DATA BLOCK start
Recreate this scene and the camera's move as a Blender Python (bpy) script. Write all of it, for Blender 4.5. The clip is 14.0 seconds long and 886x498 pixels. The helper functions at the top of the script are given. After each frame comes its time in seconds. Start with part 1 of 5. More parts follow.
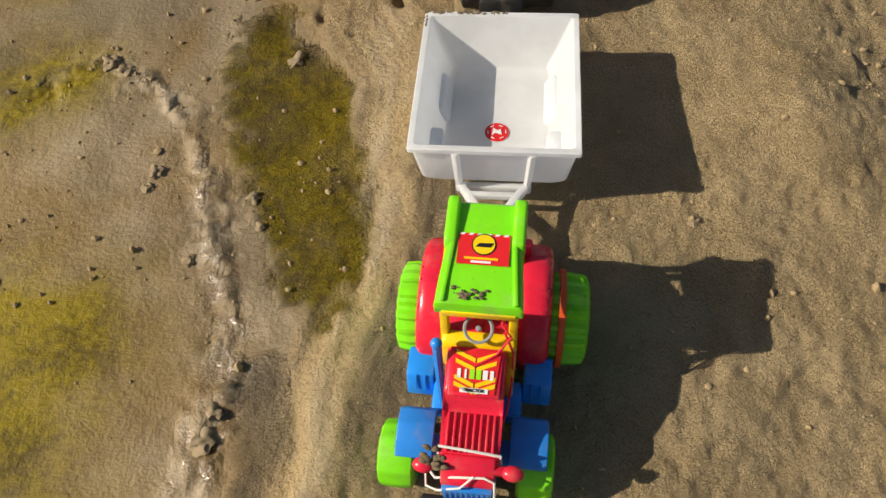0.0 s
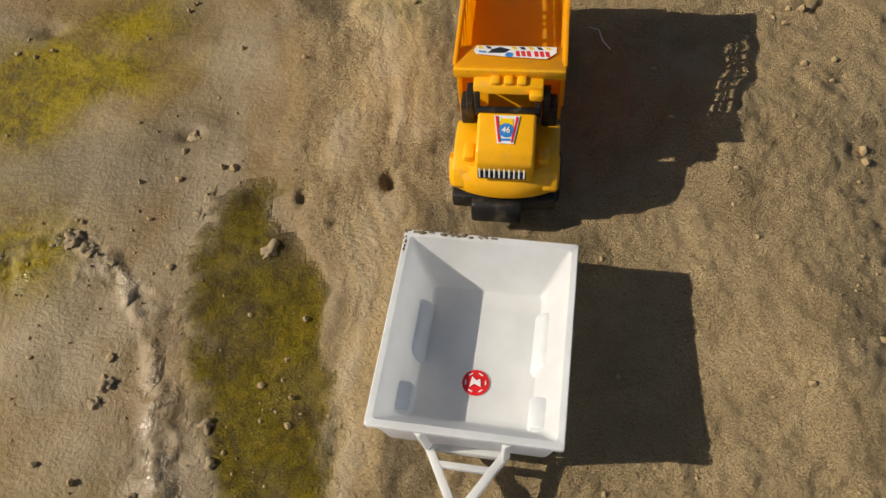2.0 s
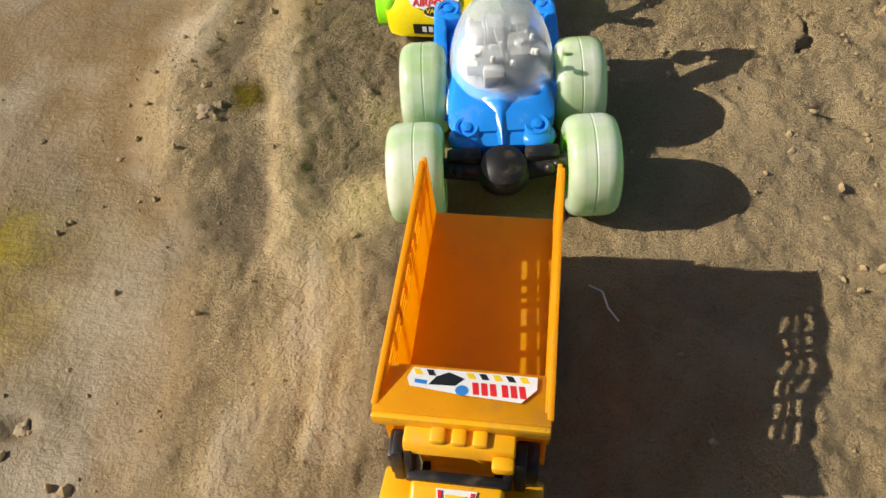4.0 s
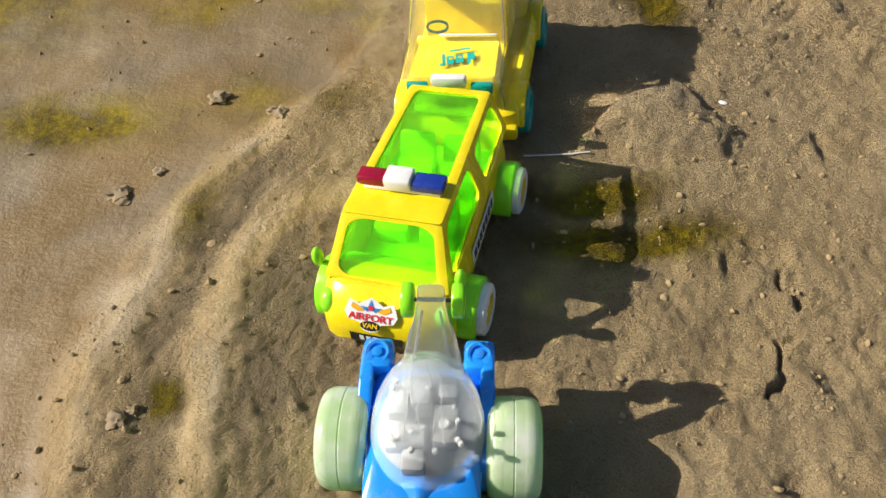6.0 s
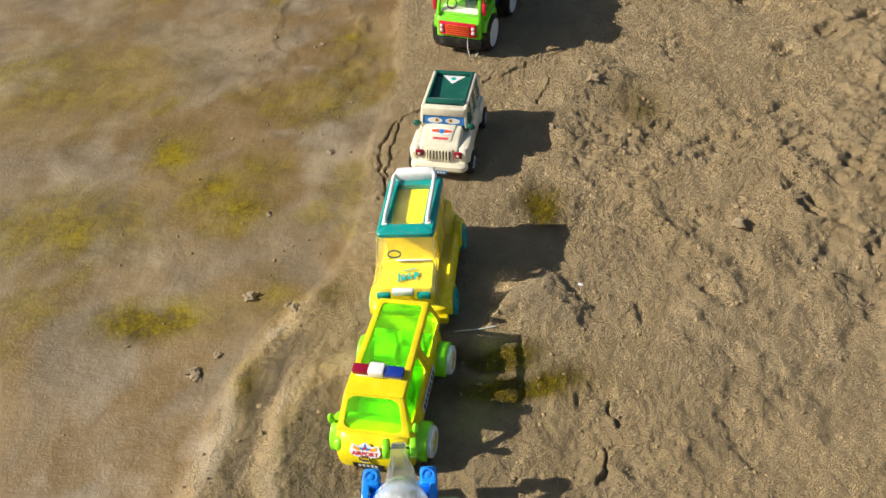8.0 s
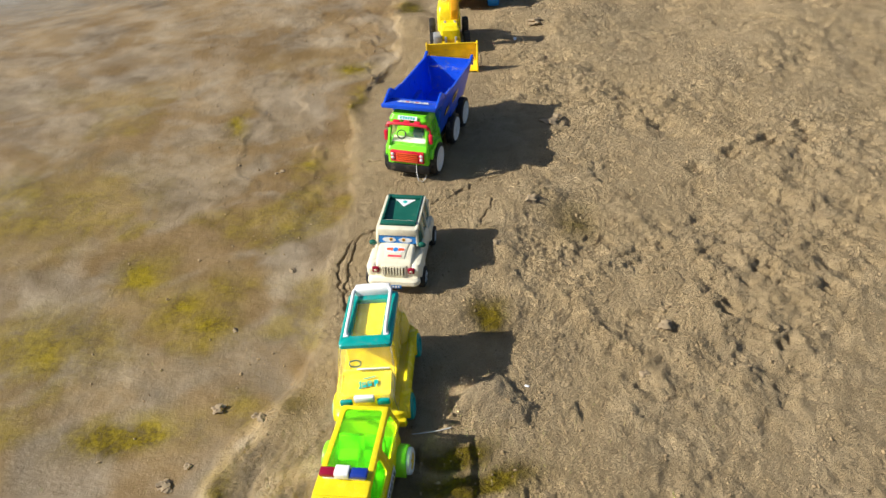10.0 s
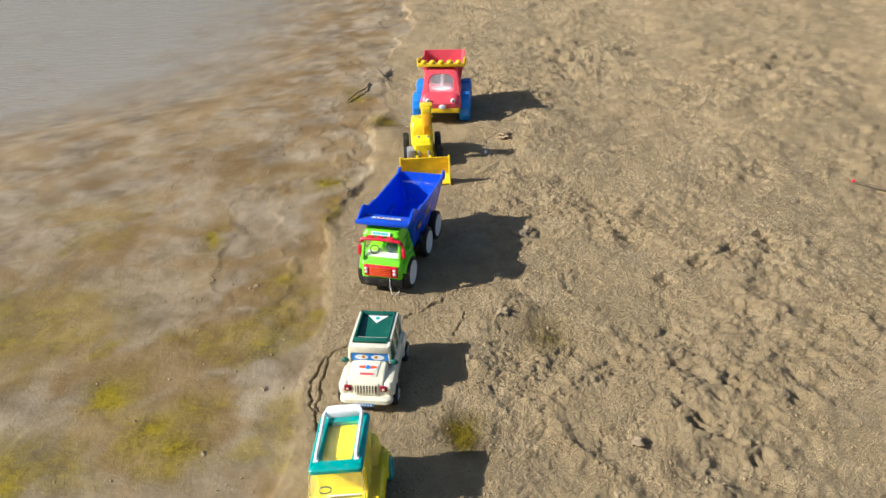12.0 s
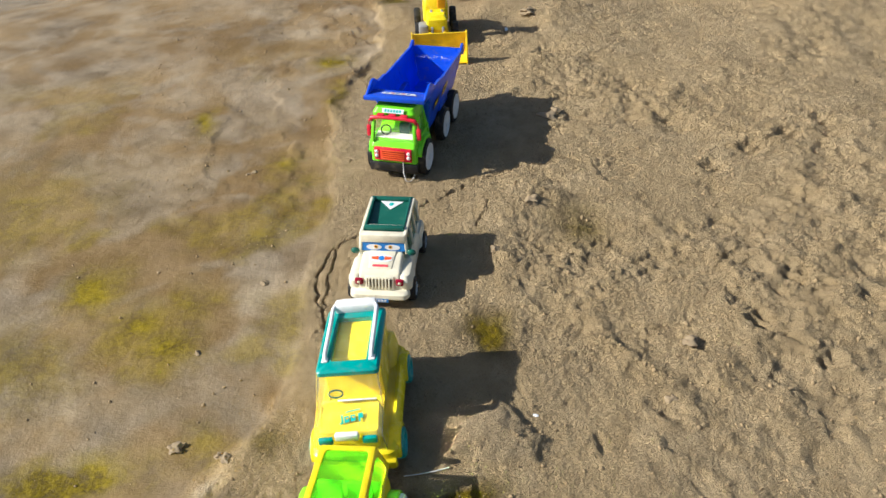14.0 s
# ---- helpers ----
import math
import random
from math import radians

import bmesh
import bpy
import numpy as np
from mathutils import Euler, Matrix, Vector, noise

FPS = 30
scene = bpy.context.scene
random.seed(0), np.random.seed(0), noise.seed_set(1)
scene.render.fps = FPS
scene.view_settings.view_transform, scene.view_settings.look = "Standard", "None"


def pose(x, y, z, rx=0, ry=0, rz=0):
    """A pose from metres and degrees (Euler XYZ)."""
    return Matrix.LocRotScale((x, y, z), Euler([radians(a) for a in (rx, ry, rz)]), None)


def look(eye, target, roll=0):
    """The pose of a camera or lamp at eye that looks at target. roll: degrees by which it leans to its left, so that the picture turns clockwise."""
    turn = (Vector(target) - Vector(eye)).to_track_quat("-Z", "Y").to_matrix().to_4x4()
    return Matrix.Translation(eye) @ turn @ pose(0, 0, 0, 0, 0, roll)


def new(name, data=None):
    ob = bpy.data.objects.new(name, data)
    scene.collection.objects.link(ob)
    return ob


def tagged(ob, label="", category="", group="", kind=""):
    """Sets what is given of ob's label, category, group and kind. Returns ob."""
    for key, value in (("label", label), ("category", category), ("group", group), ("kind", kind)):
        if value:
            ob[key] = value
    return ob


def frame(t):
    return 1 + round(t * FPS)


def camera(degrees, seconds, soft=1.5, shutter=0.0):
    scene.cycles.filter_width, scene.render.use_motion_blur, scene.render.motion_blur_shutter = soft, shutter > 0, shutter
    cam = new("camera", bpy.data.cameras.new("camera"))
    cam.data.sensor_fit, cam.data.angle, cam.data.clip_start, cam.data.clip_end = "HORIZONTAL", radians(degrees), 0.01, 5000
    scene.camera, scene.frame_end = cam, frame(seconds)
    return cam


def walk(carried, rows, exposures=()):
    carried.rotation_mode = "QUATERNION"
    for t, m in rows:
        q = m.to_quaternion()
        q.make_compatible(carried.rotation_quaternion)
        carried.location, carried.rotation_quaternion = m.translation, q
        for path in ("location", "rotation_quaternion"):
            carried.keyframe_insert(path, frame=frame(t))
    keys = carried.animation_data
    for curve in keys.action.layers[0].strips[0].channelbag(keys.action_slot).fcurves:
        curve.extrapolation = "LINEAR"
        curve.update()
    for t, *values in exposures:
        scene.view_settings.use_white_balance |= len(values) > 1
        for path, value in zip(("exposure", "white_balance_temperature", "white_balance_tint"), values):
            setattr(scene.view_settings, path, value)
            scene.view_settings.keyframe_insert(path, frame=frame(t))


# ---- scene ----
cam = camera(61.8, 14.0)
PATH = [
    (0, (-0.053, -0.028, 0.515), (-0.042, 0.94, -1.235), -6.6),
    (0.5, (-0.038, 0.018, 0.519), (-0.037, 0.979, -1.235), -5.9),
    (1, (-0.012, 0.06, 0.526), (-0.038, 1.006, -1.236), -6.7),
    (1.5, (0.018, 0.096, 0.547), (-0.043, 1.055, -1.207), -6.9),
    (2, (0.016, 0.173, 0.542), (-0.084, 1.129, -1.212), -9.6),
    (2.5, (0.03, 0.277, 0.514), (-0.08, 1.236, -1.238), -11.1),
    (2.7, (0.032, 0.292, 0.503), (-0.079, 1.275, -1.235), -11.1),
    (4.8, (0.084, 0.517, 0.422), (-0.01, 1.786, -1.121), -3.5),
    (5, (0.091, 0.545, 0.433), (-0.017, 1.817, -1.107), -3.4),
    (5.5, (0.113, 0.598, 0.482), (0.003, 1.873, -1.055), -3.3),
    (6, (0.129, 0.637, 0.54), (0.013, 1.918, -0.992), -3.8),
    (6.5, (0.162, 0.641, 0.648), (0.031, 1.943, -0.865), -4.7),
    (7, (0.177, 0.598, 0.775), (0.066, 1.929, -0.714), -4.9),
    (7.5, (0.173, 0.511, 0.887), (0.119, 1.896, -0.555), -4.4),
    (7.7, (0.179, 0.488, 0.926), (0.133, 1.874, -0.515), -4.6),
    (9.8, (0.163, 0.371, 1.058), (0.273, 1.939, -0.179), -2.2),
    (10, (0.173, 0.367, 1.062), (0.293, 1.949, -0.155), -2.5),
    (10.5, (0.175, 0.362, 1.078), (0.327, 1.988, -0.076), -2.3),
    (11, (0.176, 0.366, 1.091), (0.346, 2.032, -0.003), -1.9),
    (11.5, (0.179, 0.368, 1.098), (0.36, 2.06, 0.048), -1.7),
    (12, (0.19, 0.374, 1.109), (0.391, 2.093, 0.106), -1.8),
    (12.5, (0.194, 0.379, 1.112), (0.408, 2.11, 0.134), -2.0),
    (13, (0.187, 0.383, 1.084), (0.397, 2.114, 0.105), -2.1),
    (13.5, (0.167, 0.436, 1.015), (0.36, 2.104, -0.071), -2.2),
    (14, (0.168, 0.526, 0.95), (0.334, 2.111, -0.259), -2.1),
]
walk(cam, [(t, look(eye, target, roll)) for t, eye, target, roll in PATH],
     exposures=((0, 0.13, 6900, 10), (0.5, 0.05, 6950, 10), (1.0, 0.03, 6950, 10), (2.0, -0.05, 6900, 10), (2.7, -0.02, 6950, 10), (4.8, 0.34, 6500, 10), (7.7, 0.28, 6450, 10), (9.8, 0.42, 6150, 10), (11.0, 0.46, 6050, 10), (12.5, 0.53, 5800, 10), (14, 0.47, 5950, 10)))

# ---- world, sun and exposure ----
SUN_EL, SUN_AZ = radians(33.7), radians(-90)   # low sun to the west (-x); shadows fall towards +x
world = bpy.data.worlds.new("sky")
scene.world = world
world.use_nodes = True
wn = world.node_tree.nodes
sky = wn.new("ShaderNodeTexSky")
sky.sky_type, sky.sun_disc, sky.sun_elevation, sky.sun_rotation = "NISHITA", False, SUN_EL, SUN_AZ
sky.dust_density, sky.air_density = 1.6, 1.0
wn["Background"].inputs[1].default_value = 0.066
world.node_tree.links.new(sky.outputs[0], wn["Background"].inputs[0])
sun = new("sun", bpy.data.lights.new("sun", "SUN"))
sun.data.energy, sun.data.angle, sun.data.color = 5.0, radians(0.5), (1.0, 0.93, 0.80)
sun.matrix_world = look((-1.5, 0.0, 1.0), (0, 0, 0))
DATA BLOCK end
→ REQUEST:
All of the data needs repeating exactly, but the pictures do not.

→ CORRECT ANSWER:
Recreate this scene and the camera's move as a Blender Python (bpy) script. Write all of it, for Blender 4.5. The clip is 14.0 seconds long and 886x498 pixels. The helper functions at the top of the script are given. After each frame comes its time in seconds. Start with part 1 of 5. More parts follow.
0.0 s
2.0 s
4.0 s
6.0 s
8.0 s
10.0 s
12.0 s
14.0 s
# ---- helpers ----
import math
import random
from math import radians

import bmesh
import bpy
import numpy as np
from mathutils import Euler, Matrix, Vector, noise

FPS = 30
scene = bpy.context.scene
random.seed(0), np.random.seed(0), noise.seed_set(1)
scene.render.fps = FPS
scene.view_settings.view_transform, scene.view_settings.look = "Standard", "None"


def pose(x, y, z, rx=0, ry=0, rz=0):
    """A pose from metres and degrees (Euler XYZ)."""
    return Matrix.LocRotScale((x, y, z), Euler([radians(a) for a in (rx, ry, rz)]), None)


def look(eye, target, roll=0):
    """The pose of a camera or lamp at eye that looks at target. roll: degrees by which it leans to its left, so that the picture turns clockwise."""
    turn = (Vector(target) - Vector(eye)).to_track_quat("-Z", "Y").to_matrix().to_4x4()
    return Matrix.Translation(eye) @ turn @ pose(0, 0, 0, 0, 0, roll)


def new(name, data=None):
    ob = bpy.data.objects.new(name, data)
    scene.collection.objects.link(ob)
    return ob


def tagged(ob, label="", category="", group="", kind=""):
    """Sets what is given of ob's label, category, group and kind. Returns ob."""
    for key, value in (("label", label), ("category", category), ("group", group), ("kind", kind)):
        if value:
            ob[key] = value
    return ob


def frame(t):
    return 1 + round(t * FPS)


def camera(degrees, seconds, soft=1.5, shutter=0.0):
    scene.cycles.filter_width, scene.render.use_motion_blur, scene.render.motion_blur_shutter = soft, shutter > 0, shutter
    cam = new("camera", bpy.data.cameras.new("camera"))
    cam.data.sensor_fit, cam.data.angle, cam.data.clip_start, cam.data.clip_end = "HORIZONTAL", radians(degrees), 0.01, 5000
    scene.camera, scene.frame_end = cam, frame(seconds)
    return cam


def walk(carried, rows, exposures=()):
    carried.rotation_mode = "QUATERNION"
    for t, m in rows:
        q = m.to_quaternion()
        q.make_compatible(carried.rotation_quaternion)
        carried.location, carried.rotation_quaternion = m.translation, q
        for path in ("location", "rotation_quaternion"):
            carried.keyframe_insert(path, frame=frame(t))
    keys = carried.animation_data
    for curve in keys.action.layers[0].strips[0].channelbag(keys.action_slot).fcurves:
        curve.extrapolation = "LINEAR"
        curve.update()
    for t, *values in exposures:
        scene.view_settings.use_white_balance |= len(values) > 1
        for path, value in zip(("exposure", "white_balance_temperature", "white_balance_tint"), values):
            setattr(scene.view_settings, path, value)
            scene.view_settings.keyframe_insert(path, frame=frame(t))


# ---- scene ----
cam = camera(61.8, 14.0)
PATH = [
    (0, (-0.053, -0.028, 0.515), (-0.042, 0.94, -1.235), -6.6),
    (0.5, (-0.038, 0.018, 0.519), (-0.037, 0.979, -1.235), -5.9),
    (1, (-0.012, 0.06, 0.526), (-0.038, 1.006, -1.236), -6.7),
    (1.5, (0.018, 0.096, 0.547), (-0.043, 1.055, -1.207), -6.9),
    (2, (0.016, 0.173, 0.542), (-0.084, 1.129, -1.212), -9.6),
    (2.5, (0.03, 0.277, 0.514), (-0.08, 1.236, -1.238), -11.1),
    (2.7, (0.032, 0.292, 0.503), (-0.079, 1.275, -1.235), -11.1),
    (4.8, (0.084, 0.517, 0.422), (-0.01, 1.786, -1.121), -3.5),
    (5, (0.091, 0.545, 0.433), (-0.017, 1.817, -1.107), -3.4),
    (5.5, (0.113, 0.598, 0.482), (0.003, 1.873, -1.055), -3.3),
    (6, (0.129, 0.637, 0.54), (0.013, 1.918, -0.992), -3.8),
    (6.5, (0.162, 0.641, 0.648), (0.031, 1.943, -0.865), -4.7),
    (7, (0.177, 0.598, 0.775), (0.066, 1.929, -0.714), -4.9),
    (7.5, (0.173, 0.511, 0.887), (0.119, 1.896, -0.555), -4.4),
    (7.7, (0.179, 0.488, 0.926), (0.133, 1.874, -0.515), -4.6),
    (9.8, (0.163, 0.371, 1.058), (0.273, 1.939, -0.179), -2.2),
    (10, (0.173, 0.367, 1.062), (0.293, 1.949, -0.155), -2.5),
    (10.5, (0.175, 0.362, 1.078), (0.327, 1.988, -0.076), -2.3),
    (11, (0.176, 0.366, 1.091), (0.346, 2.032, -0.003), -1.9),
    (11.5, (0.179, 0.368, 1.098), (0.36, 2.06, 0.048), -1.7),
    (12, (0.19, 0.374, 1.109), (0.391, 2.093, 0.106), -1.8),
    (12.5, (0.194, 0.379, 1.112), (0.408, 2.11, 0.134), -2.0),
    (13, (0.187, 0.383, 1.084), (0.397, 2.114, 0.105), -2.1),
    (13.5, (0.167, 0.436, 1.015), (0.36, 2.104, -0.071), -2.2),
    (14, (0.168, 0.526, 0.95), (0.334, 2.111, -0.259), -2.1),
]
walk(cam, [(t, look(eye, target, roll)) for t, eye, target, roll in PATH],
     exposures=((0, 0.13, 6900, 10), (0.5, 0.05, 6950, 10), (1.0, 0.03, 6950, 10), (2.0, -0.05, 6900, 10), (2.7, -0.02, 6950, 10), (4.8, 0.34, 6500, 10), (7.7, 0.28, 6450, 10), (9.8, 0.42, 6150, 10), (11.0, 0.46, 6050, 10), (12.5, 0.53, 5800, 10), (14, 0.47, 5950, 10)))

# ---- world, sun and exposure ----
SUN_EL, SUN_AZ = radians(33.7), radians(-90)   # low sun to the west (-x); shadows fall towards +x
world = bpy.data.worlds.new("sky")
scene.world = world
world.use_nodes = True
wn = world.node_tree.nodes
sky = wn.new("ShaderNodeTexSky")
sky.sky_type, sky.sun_disc, sky.sun_elevation, sky.sun_rotation = "NISHITA", False, SUN_EL, SUN_AZ
sky.dust_density, sky.air_density = 1.6, 1.0
wn["Background"].inputs[1].default_value = 0.066
world.node_tree.links.new(sky.outputs[0], wn["Background"].inputs[0])
sun = new("sun", bpy.data.lights.new("sun", "SUN"))
sun.data.energy, sun.data.angle, sun.data.color = 5.0, radians(0.5), (1.0, 0.93, 0.80)
sun.matrix_world = look((-1.5, 0.0, 1.0), (0, 0, 0))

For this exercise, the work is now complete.